Pittsburgh Pirates' first baseman Josh Bell looked like an MVP candidate midway through the 2019 season. He was leading the league in RBIs, he was hitting for average, and on pace for almost 50 home runs. But, then the all-star break happened and everything changed for Bell. With trade rumors swirling about the Pirates' young star, I wanted to take a look at his polarizing year to see what happened to spark such a decline.

For context, here are his first and second half splits from Baseball Reference.

  • 1st half: .302 BA/27 HRs/84 RBIs
  • 2nd half: .233 BA/10 HRs/32 RBIs

In order to analyze Josh Bell at the plate, you must first acknowledge that he is a switch hitter. While he is significantly better from the left side of the plate, both from a power and average standpoint, his ability to swing from either side is part of the Jekyll and Hyde story from last season.

It appears as if teams were unaware or unconcerned with his preference for the left side as they didn't seem to make much of an effort to force him to the right side of the plate early on. As you can see from the graph below, there was a more concerted effort by teams to match Bell up with left-handed pitches in order to force him to his weaker side.

Brooksbaseball-Chart (1)

While I could have stop there after seeing Bell's splits between right and left-handed pitching, it didn't feel like the whole story, and it wasn't.

It wasn't just who was pitching to Josh Bell that made a difference, but also how they were pitching to him.

Early in the season, Bell feasted on first pitches, hitting .366 with 14 extra base hits. That makes sense considering 57.6% of first pitches to him last season were fastballs, and he is a good fastball hitter. So, his approach was to sit on the fastball, and he was right more often than not.

Pitchers caught on to this and you could see in the deviation from the original plan against Bell. After the all-star break, he saw fastballs on only 49% of first pitches. It's not a huge decrease, but a bet on a fastball went from being a winning one to a losing one, and it kept Bell off-balance.

Pitchers started throwing more and more breaking balls and changeups to Josh low in the zone, and, at 6'4" he had trouble reaching them.
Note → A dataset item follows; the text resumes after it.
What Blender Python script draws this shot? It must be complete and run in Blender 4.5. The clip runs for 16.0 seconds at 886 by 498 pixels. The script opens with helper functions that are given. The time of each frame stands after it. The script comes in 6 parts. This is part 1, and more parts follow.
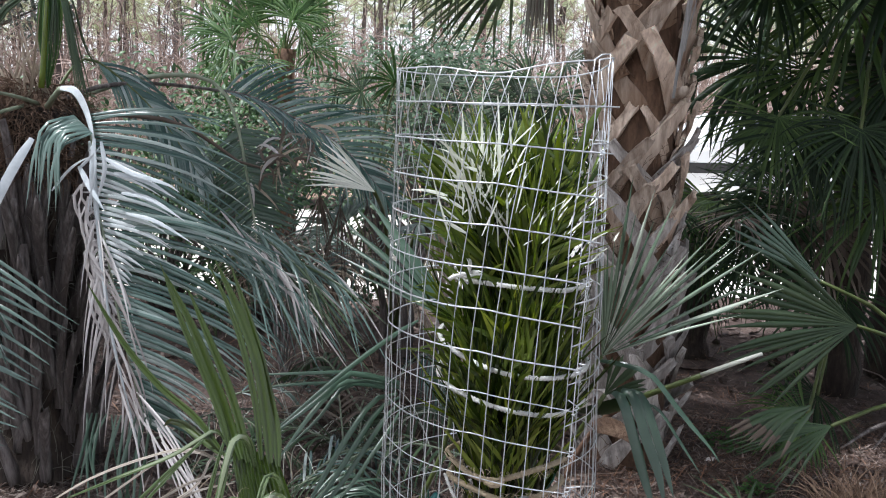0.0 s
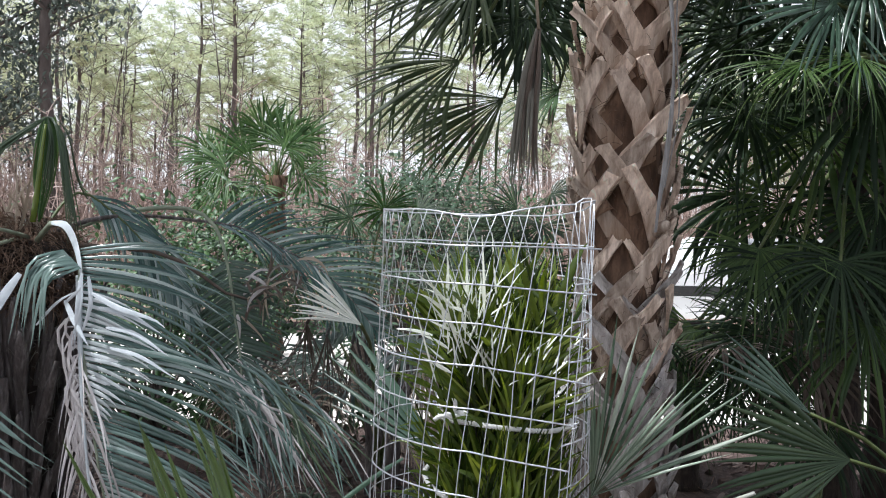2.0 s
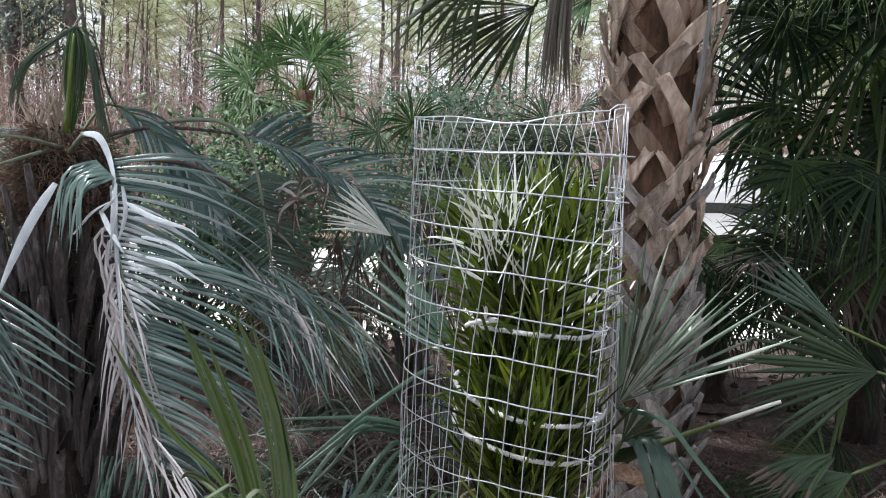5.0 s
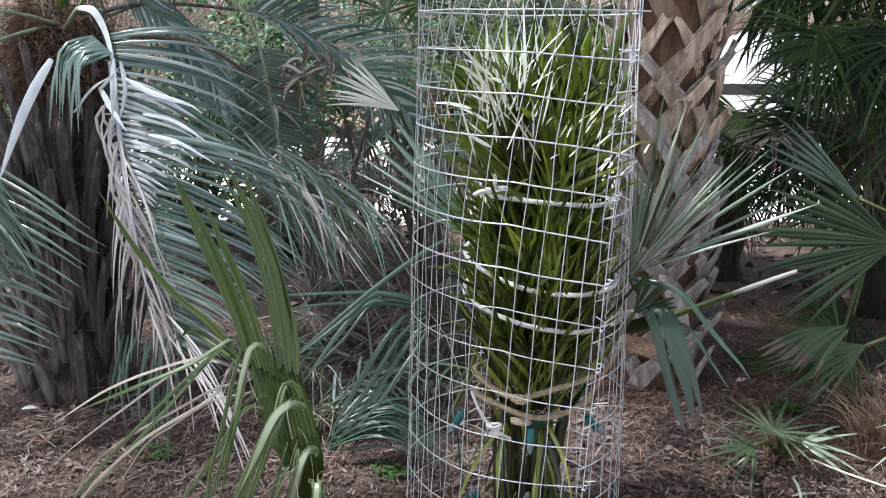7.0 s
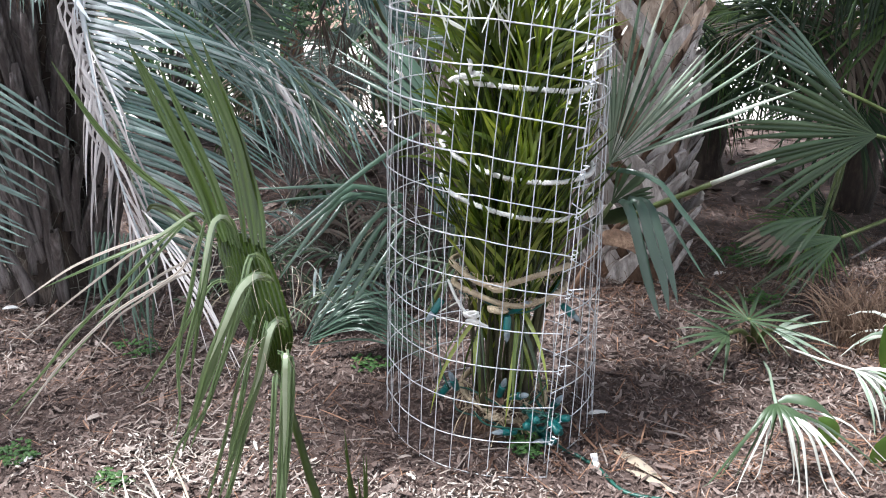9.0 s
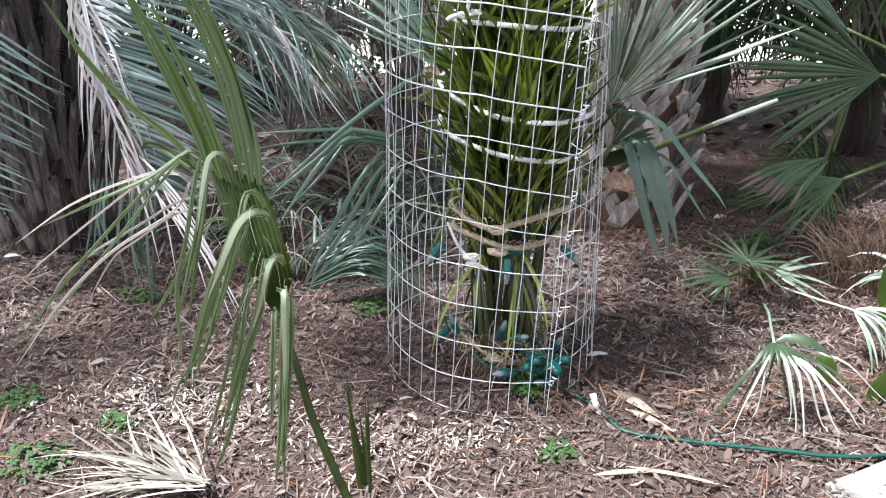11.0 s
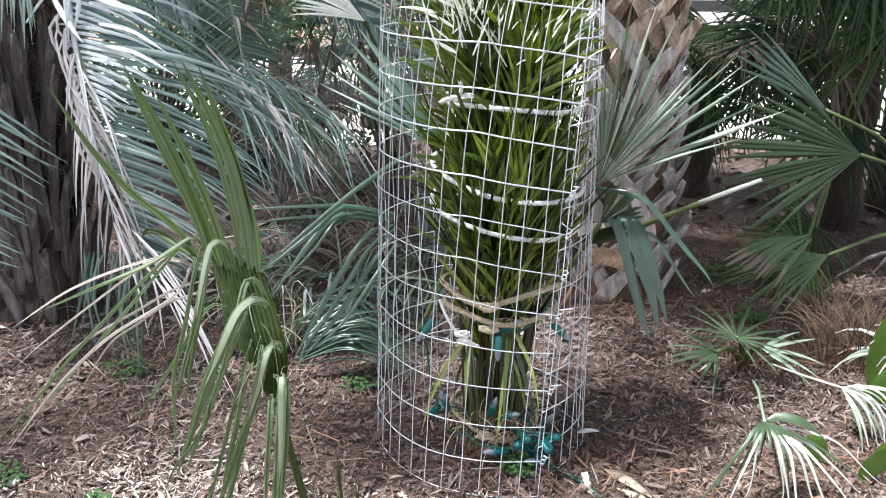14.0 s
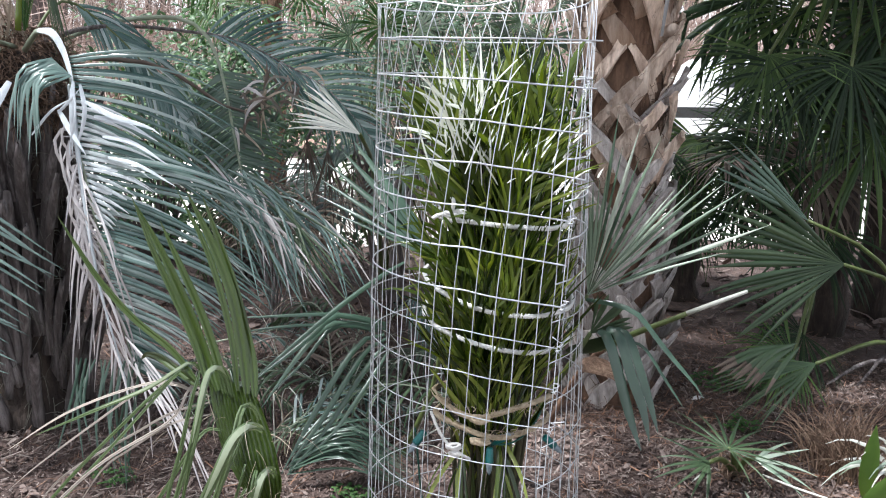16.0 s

That's not all though. Remember when I said that Bell got more lefty match ups in the second half of the year? We already went over how he struggles against lefties, but what's interesting is that it's a south paw's fastball that he has the hardest time with. With his bat speed being slower from the right side of the plate, it becomes more important that he is able to sit on the fastball and guess correctly. Considering the better mix from opposing pitchers during the second half of the season against Bell, he wasn't able to do that. He was 1 for 16 against lefty four seamers in the second half of the season.

Hitting coach Rick Eckstein, who will be back this season, knows what he's doing and will be able to correct Bell's plate approach. I would suggest more patience from him, particularly against lefties. Josh's at-bats ended with only one pitch 13.3% of the time last season. That works great when you know what's coming, but, as we saw in 2019, pitchers catch on and adjust. Bell will need to do the same in 2020.

Whether he does that with the Pirates in 2020 is up to Ben Cherington, and we should learn more of his plans for Josh Bell this week as he, and the other GMs, are in San Diego wheeling and dealing during baseball's Winter Meetings.

There are almost certainly other factors at play that caused Bell's second-half slump, and, perhaps if he is still with the team in a month, we will go more in-depth into it if warranted. The way I see it, this is a product of Bell not quite being the complete hitter that he likely will be in the future. He's still young and his weaknesses are easier to take advantage of now than they will be when he is more experienced and savvy at the plate.